What is being asked
Reproduce all the lines exactly as they stand, apart from the pictures.

Raw data
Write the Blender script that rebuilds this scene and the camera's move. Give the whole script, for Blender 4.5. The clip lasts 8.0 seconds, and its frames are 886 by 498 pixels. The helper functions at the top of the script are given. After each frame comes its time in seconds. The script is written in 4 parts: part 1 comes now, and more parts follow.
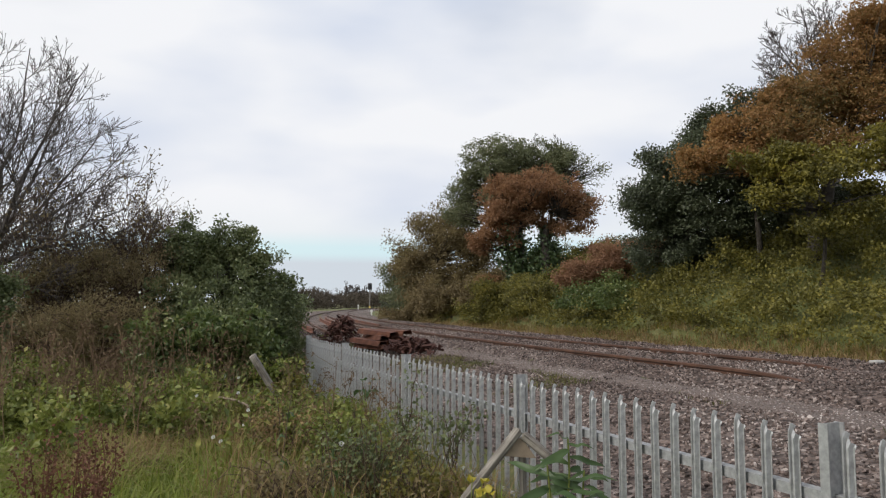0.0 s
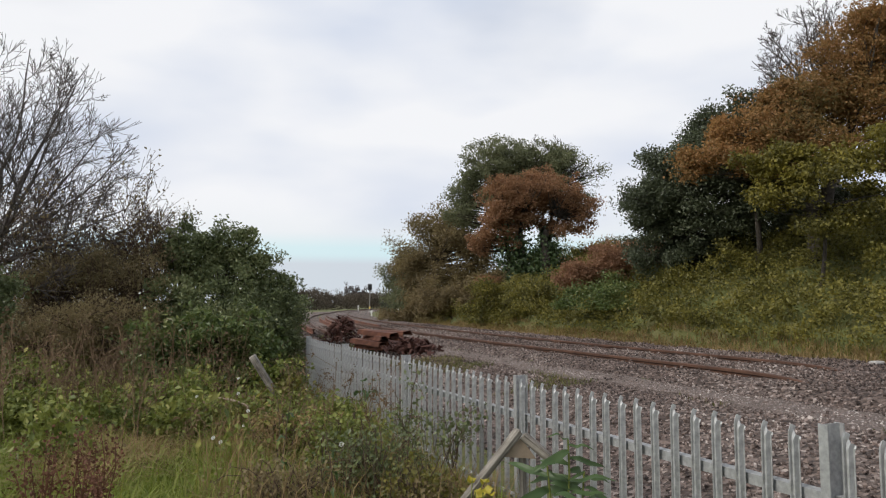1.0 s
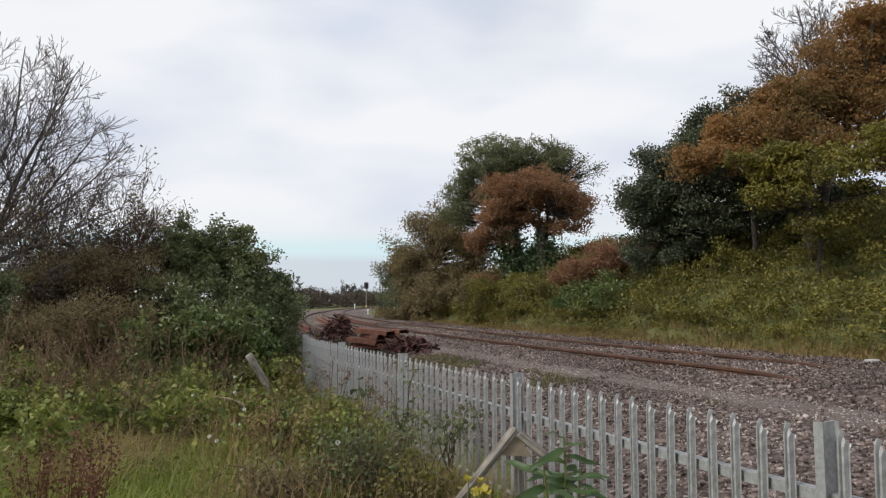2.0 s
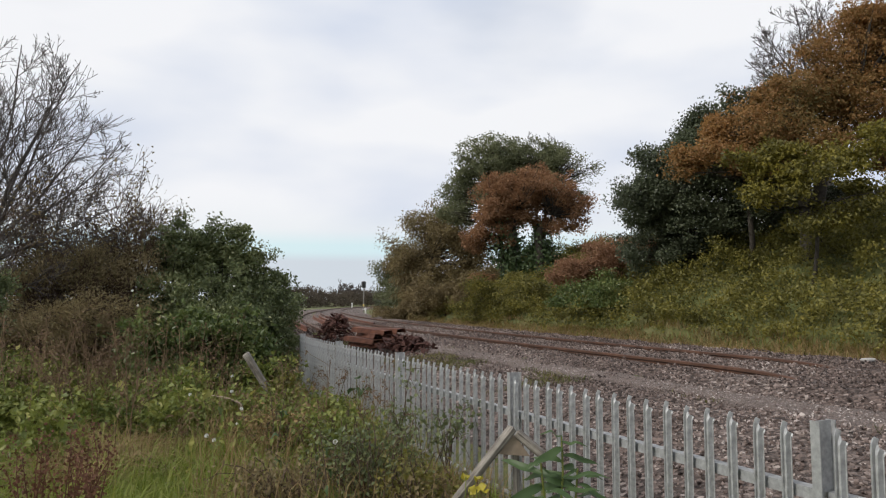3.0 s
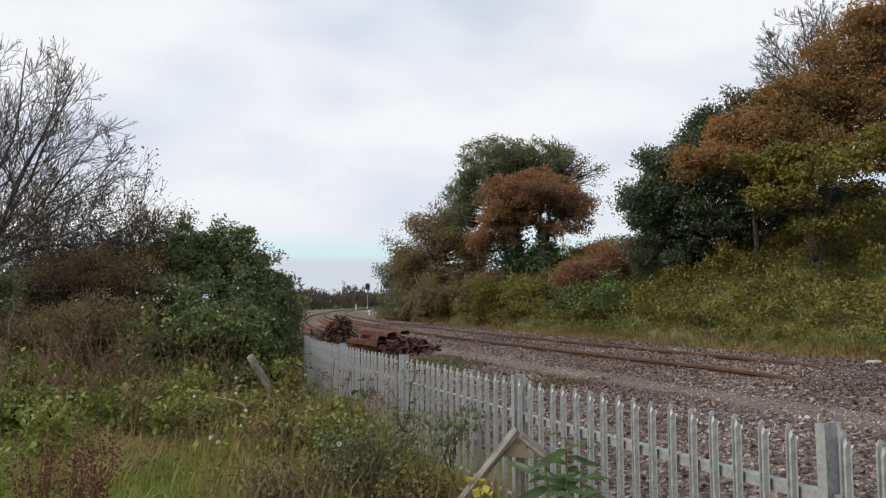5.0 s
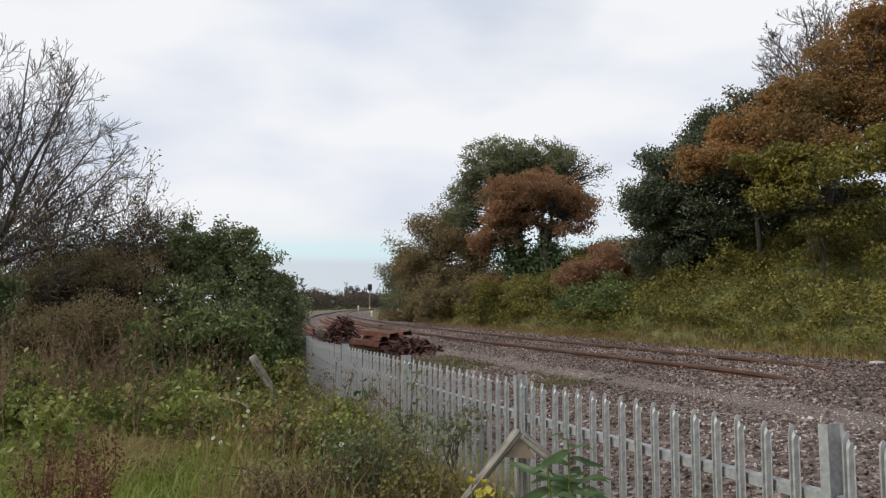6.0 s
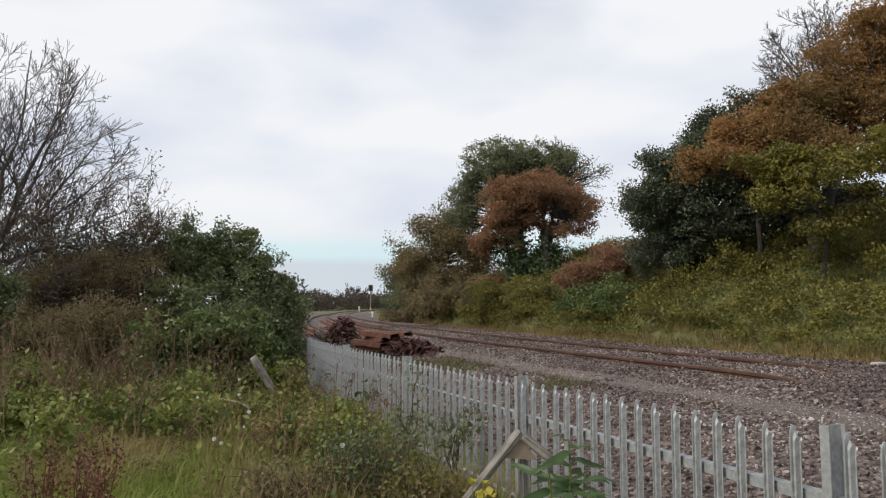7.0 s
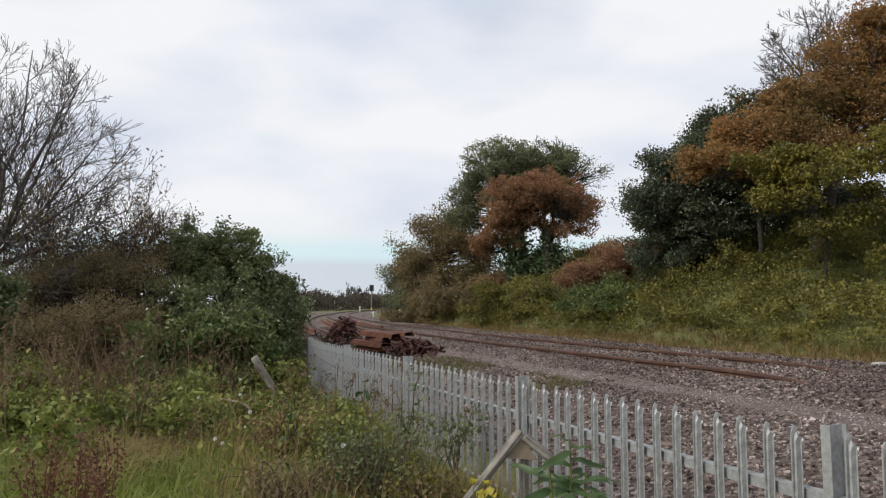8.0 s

Task result
Write the Blender script that rebuilds this scene and the camera's move. Give the whole script, for Blender 4.5. The clip lasts 8.0 seconds, and its frames are 886 by 498 pixels. The helper functions at the top of the script are given. After each frame comes its time in seconds. The script is written in 4 parts: part 1 comes now, and more parts follow.
0.0 s
1.0 s
2.0 s
3.0 s
5.0 s
6.0 s
7.0 s
8.0 s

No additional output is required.